2. Time your computer algebra system at finding the determinant of ten $5\!\times \!5$  arrays of random numbers. Find the average time per array. Repeat the prior item for $15\!\times \!15$  arrays, $25\!\times \!25$  arrays, and $35\!\times \!35$  arrays. (Notice that, when an array is singular, it can sometimes be found to be so quite quickly, for instance if the first row equals the second. In the light of your answer to the first part, do you expect that singular systems play a large role in your average?)
3. Graph the input size versus the average time.
Problem 2

Compute the determinant of each of these by hand using the two methods discussed above.
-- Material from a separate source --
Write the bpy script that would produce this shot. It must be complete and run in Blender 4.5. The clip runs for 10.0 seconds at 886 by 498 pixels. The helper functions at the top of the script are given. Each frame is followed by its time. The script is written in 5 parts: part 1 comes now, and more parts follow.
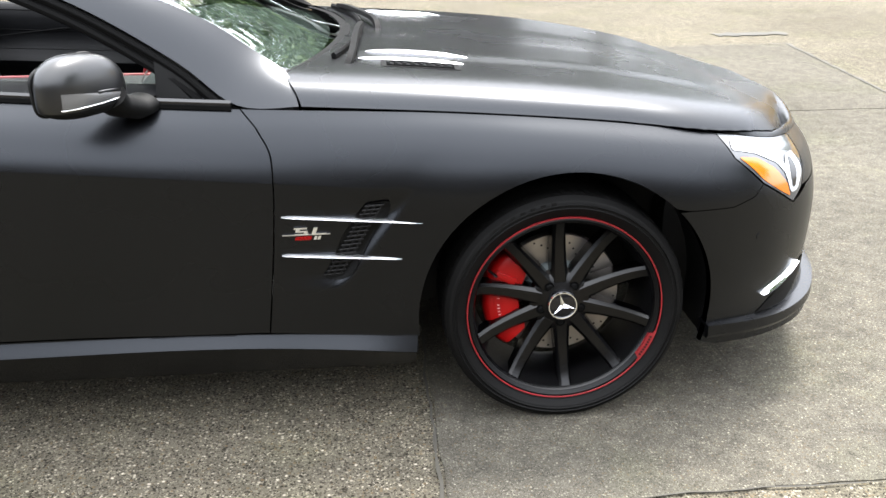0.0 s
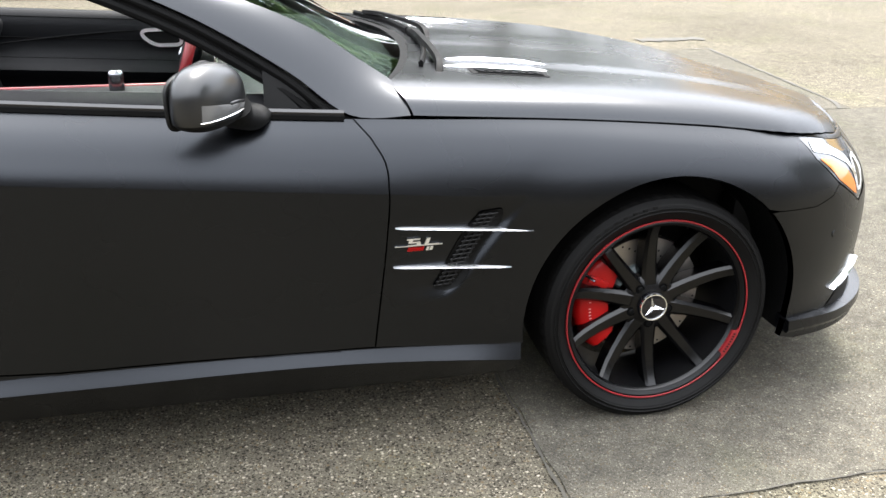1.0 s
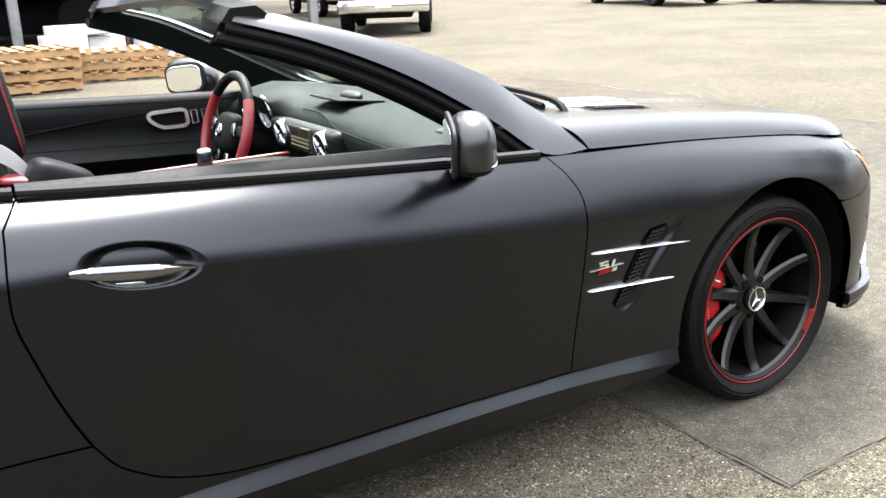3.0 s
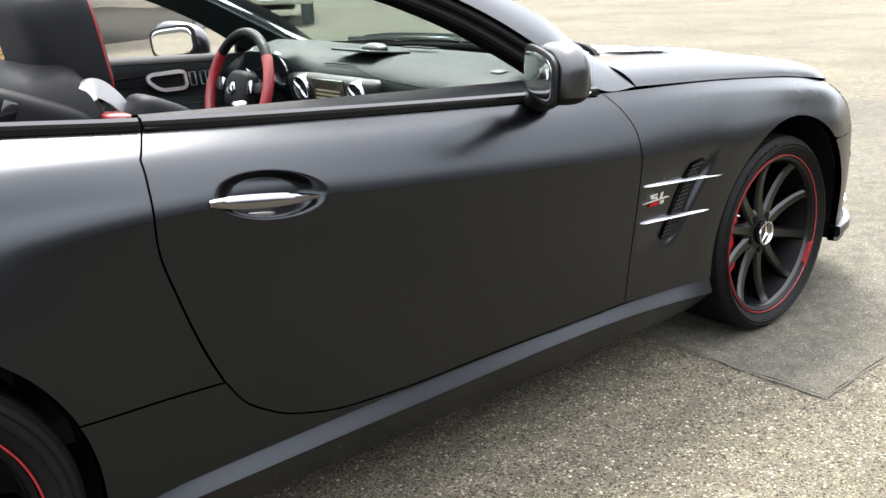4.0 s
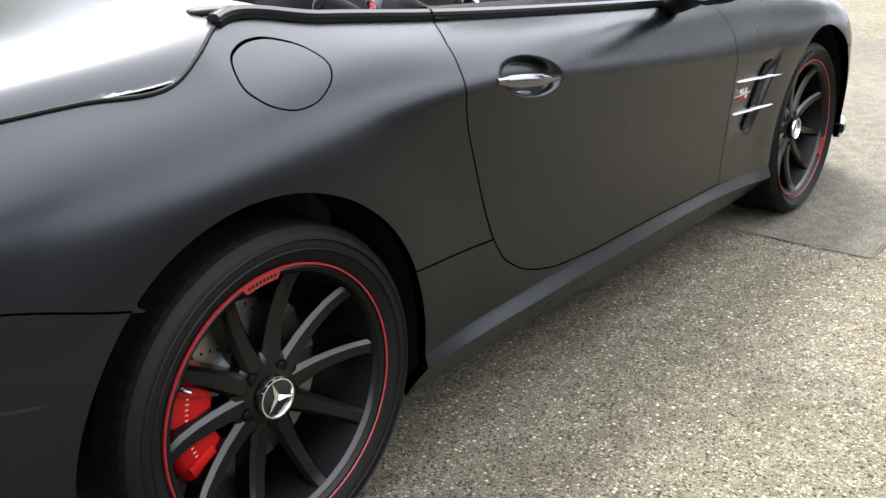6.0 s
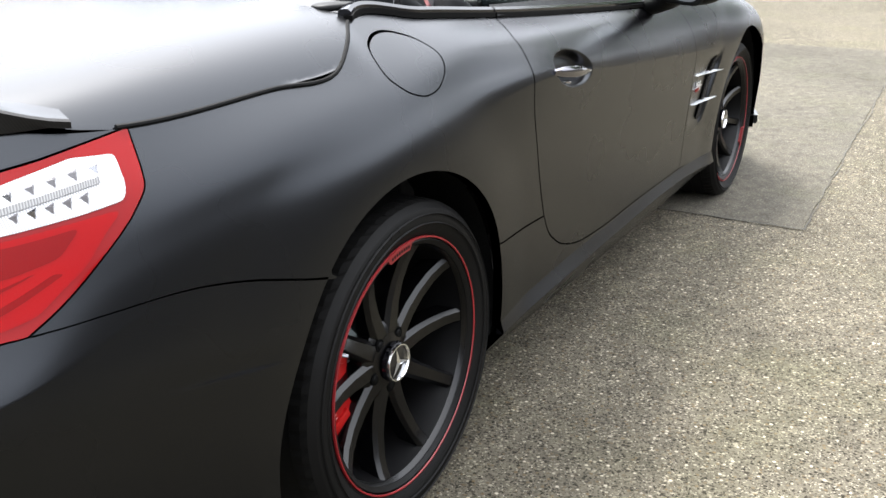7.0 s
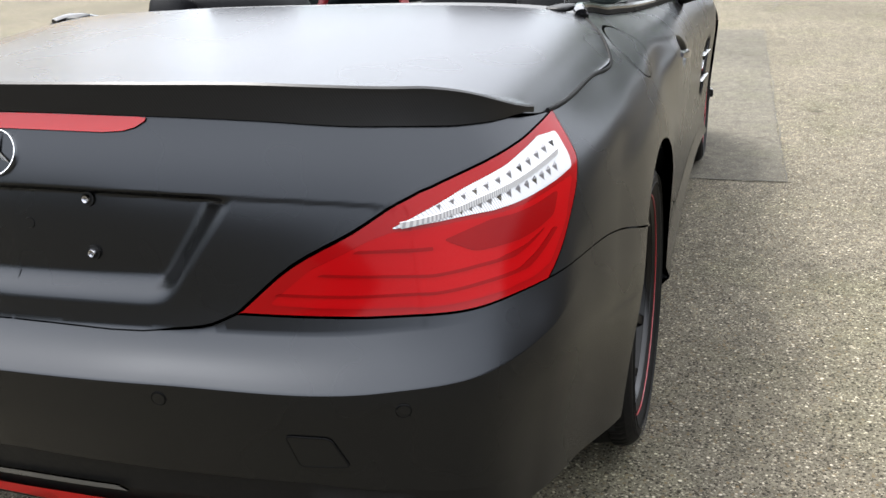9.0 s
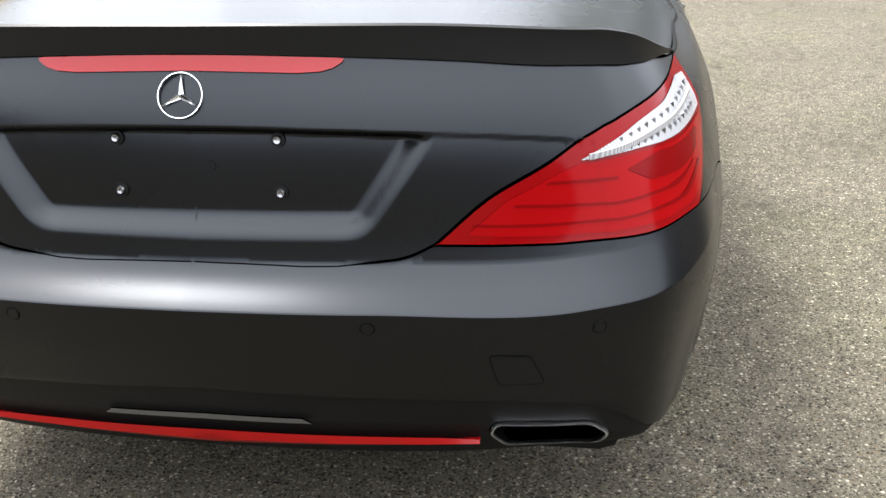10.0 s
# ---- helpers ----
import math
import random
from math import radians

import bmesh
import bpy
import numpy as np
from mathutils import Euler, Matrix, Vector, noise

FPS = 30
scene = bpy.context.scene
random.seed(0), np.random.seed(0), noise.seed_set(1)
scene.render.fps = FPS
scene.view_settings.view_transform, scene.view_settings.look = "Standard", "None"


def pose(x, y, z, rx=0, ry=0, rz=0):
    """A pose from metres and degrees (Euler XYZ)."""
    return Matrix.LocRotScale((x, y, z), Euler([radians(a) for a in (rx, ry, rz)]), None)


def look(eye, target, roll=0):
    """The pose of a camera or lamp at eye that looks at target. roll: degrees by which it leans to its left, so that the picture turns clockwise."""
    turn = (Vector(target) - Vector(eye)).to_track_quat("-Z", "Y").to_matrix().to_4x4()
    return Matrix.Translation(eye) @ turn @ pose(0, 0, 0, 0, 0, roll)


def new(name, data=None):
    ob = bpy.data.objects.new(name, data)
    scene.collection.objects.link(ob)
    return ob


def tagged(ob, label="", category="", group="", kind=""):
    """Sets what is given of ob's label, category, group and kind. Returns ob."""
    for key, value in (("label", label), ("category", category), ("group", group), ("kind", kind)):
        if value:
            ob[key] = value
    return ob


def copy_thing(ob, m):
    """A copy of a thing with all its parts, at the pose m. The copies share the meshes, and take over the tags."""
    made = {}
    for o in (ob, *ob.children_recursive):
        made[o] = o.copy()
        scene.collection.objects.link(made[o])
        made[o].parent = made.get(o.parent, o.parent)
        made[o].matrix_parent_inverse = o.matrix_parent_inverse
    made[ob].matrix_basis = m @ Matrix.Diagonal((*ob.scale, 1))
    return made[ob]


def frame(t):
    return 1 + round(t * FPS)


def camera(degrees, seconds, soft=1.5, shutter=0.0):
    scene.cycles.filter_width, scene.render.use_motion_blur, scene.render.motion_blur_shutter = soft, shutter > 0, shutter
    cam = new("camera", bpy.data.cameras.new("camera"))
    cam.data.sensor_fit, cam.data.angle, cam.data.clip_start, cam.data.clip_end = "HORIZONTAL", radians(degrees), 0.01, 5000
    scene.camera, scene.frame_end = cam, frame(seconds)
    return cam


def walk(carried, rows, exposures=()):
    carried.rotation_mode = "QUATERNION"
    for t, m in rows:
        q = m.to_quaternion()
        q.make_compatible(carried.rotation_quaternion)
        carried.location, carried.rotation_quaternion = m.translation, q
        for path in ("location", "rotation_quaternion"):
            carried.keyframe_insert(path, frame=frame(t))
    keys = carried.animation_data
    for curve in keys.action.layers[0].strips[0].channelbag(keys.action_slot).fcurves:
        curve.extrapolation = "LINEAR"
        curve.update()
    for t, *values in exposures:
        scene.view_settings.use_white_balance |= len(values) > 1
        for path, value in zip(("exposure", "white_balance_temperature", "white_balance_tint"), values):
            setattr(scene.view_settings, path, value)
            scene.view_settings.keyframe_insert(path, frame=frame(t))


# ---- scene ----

1. ${\begin{vmatrix}2&1\\5&-3\end{vmatrix}}$
2. ${\begin{vmatrix}3&1&1\\-1&0&5\\-1&2&-2\end{vmatrix}}$
3. ${\begin{vmatrix}2&1&0&0\\1&3&2&0\\0&-1&-2&1\\0&0&-2&1\end{vmatrix}}$

Count the number of multiplications and divisions used in each case, for each of the methods. (On a computer, multiplications and divisions take much longer than additions and subtractions, so algorithm designers worry about them more.)

Problem 3

What $10\!\times \!10$  array can you invent that takes your computer system the longest to reduce? The shortest?

Problem 4

Write the rest of the FORTRAN program to do a straightforward implementation of calculating determinants via Gauss' method. (Don't test for a zero pivot.) Compare the speed of your code to that used in your computer algebra system.

Problem 5

The FORTRAN language specification requires that arrays be stored "by column", that is, the entire first column is stored contiguously, then the second column, etc. Does the code fragment given take advantage of this, or can it be rewritten to make it faster, by taking advantage of the fact that computer fetches are faster from contiguous locations?